> SHORT PROBLEM:
Copy out all the entries exactly.

-- Begin --

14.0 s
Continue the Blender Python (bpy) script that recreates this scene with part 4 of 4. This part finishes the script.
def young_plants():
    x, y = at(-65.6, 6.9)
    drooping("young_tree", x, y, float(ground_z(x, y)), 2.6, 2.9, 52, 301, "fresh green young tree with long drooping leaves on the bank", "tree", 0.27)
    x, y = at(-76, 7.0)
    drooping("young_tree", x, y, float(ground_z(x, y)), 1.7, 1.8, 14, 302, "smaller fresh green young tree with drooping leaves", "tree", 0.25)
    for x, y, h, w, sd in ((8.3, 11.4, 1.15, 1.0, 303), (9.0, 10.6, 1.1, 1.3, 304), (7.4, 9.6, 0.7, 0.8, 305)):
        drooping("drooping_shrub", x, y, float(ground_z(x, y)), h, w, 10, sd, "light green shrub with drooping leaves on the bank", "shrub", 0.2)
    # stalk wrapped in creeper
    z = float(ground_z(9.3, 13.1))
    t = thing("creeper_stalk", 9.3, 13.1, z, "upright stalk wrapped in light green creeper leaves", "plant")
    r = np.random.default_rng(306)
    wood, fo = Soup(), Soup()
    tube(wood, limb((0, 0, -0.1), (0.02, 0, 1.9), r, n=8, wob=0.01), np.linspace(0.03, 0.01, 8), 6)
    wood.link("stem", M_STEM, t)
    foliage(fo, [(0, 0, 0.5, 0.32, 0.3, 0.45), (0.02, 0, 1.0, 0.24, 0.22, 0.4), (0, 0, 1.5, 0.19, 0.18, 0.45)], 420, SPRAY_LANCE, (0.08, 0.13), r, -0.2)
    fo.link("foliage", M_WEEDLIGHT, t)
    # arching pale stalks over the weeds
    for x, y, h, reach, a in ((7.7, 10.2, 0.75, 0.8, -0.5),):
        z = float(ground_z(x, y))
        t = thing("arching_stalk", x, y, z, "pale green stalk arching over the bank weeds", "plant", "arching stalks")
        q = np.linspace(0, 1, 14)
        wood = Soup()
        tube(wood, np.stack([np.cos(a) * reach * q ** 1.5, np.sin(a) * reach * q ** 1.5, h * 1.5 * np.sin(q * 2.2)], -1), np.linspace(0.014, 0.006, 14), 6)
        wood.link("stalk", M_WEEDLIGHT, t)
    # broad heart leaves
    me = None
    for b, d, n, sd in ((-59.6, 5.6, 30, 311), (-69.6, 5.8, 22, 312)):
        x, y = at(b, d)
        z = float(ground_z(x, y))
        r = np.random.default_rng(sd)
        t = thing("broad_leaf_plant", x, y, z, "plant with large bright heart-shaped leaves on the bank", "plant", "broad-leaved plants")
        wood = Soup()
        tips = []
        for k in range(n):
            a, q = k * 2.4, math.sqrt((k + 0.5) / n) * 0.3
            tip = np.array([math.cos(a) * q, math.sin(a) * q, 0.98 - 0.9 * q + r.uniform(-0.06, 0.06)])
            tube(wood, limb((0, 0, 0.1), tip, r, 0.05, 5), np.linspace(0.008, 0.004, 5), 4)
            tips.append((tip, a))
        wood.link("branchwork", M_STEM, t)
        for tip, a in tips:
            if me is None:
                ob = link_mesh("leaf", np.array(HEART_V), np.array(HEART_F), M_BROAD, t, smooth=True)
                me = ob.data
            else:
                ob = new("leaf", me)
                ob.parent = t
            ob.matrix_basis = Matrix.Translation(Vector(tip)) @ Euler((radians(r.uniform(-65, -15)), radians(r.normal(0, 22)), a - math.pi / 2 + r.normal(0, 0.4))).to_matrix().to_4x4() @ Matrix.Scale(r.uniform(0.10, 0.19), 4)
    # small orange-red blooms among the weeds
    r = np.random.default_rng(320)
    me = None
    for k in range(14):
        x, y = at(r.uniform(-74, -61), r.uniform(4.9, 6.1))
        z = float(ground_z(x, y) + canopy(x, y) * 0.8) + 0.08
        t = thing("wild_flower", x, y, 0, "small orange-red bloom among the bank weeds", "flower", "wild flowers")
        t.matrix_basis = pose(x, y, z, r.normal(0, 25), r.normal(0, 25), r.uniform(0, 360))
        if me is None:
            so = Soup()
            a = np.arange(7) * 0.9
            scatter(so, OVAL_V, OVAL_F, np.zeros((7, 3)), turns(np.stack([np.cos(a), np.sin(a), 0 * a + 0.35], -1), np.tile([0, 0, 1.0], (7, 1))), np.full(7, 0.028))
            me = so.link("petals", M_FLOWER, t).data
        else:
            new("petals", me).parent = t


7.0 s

-- End --

> REPLY:
14.0 s
Continue the Blender Python (bpy) script that recreates this scene with part 4 of 4. This part finishes the script.
def young_plants():
    x, y = at(-65.6, 6.9)
    drooping("young_tree", x, y, float(ground_z(x, y)), 2.6, 2.9, 52, 301, "fresh green young tree with long drooping leaves on the bank", "tree", 0.27)
    x, y = at(-76, 7.0)
    drooping("young_tree", x, y, float(ground_z(x, y)), 1.7, 1.8, 14, 302, "smaller fresh green young tree with drooping leaves", "tree", 0.25)
    for x, y, h, w, sd in ((8.3, 11.4, 1.15, 1.0, 303), (9.0, 10.6, 1.1, 1.3, 304), (7.4, 9.6, 0.7, 0.8, 305)):
        drooping("drooping_shrub", x, y, float(ground_z(x, y)), h, w, 10, sd, "light green shrub with drooping leaves on the bank", "shrub", 0.2)
    # stalk wrapped in creeper
    z = float(ground_z(9.3, 13.1))
    t = thing("creeper_stalk", 9.3, 13.1, z, "upright stalk wrapped in light green creeper leaves", "plant")
    r = np.random.default_rng(306)
    wood, fo = Soup(), Soup()
    tube(wood, limb((0, 0, -0.1), (0.02, 0, 1.9), r, n=8, wob=0.01), np.linspace(0.03, 0.01, 8), 6)
    wood.link("stem", M_STEM, t)
    foliage(fo, [(0, 0, 0.5, 0.32, 0.3, 0.45), (0.02, 0, 1.0, 0.24, 0.22, 0.4), (0, 0, 1.5, 0.19, 0.18, 0.45)], 420, SPRAY_LANCE, (0.08, 0.13), r, -0.2)
    fo.link("foliage", M_WEEDLIGHT, t)
    # arching pale stalks over the weeds
    for x, y, h, reach, a in ((7.7, 10.2, 0.75, 0.8, -0.5),):
        z = float(ground_z(x, y))
        t = thing("arching_stalk", x, y, z, "pale green stalk arching over the bank weeds", "plant", "arching stalks")
        q = np.linspace(0, 1, 14)
        wood = Soup()
        tube(wood, np.stack([np.cos(a) * reach * q ** 1.5, np.sin(a) * reach * q ** 1.5, h * 1.5 * np.sin(q * 2.2)], -1), np.linspace(0.014, 0.006, 14), 6)
        wood.link("stalk", M_WEEDLIGHT, t)
    # broad heart leaves
    me = None
    for b, d, n, sd in ((-59.6, 5.6, 30, 311), (-69.6, 5.8, 22, 312)):
        x, y = at(b, d)
        z = float(ground_z(x, y))
        r = np.random.default_rng(sd)
        t = thing("broad_leaf_plant", x, y, z, "plant with large bright heart-shaped leaves on the bank", "plant", "broad-leaved plants")
        wood = Soup()
        tips = []
        for k in range(n):
            a, q = k * 2.4, math.sqrt((k + 0.5) / n) * 0.3
            tip = np.array([math.cos(a) * q, math.sin(a) * q, 0.98 - 0.9 * q + r.uniform(-0.06, 0.06)])
            tube(wood, limb((0, 0, 0.1), tip, r, 0.05, 5), np.linspace(0.008, 0.004, 5), 4)
            tips.append((tip, a))
        wood.link("branchwork", M_STEM, t)
        for tip, a in tips:
            if me is None:
                ob = link_mesh("leaf", np.array(HEART_V), np.array(HEART_F), M_BROAD, t, smooth=True)
                me = ob.data
            else:
                ob = new("leaf", me)
                ob.parent = t
            ob.matrix_basis = Matrix.Translation(Vector(tip)) @ Euler((radians(r.uniform(-65, -15)), radians(r.normal(0, 22)), a - math.pi / 2 + r.normal(0, 0.4))).to_matrix().to_4x4() @ Matrix.Scale(r.uniform(0.10, 0.19), 4)
    # small orange-red blooms among the weeds
    r = np.random.default_rng(320)
    me = None
    for k in range(14):
        x, y = at(r.uniform(-74, -61), r.uniform(4.9, 6.1))
        z = float(ground_z(x, y) + canopy(x, y) * 0.8) + 0.08
        t = thing("wild_flower", x, y, 0, "small orange-red bloom among the bank weeds", "flower", "wild flowers")
        t.matrix_basis = pose(x, y, z, r.normal(0, 25), r.normal(0, 25), r.uniform(0, 360))
        if me is None:
            so = Soup()
            a = np.arange(7) * 0.9
            scatter(so, OVAL_V, OVAL_F, np.zeros((7, 3)), turns(np.stack([np.cos(a), np.sin(a), 0 * a + 0.35], -1), np.tile([0, 0, 1.0], (7, 1))), np.full(7, 0.028))
            me = so.link("petals", M_FLOWER, t).data
        else:
            new("petals", me).parent = t


7.0 s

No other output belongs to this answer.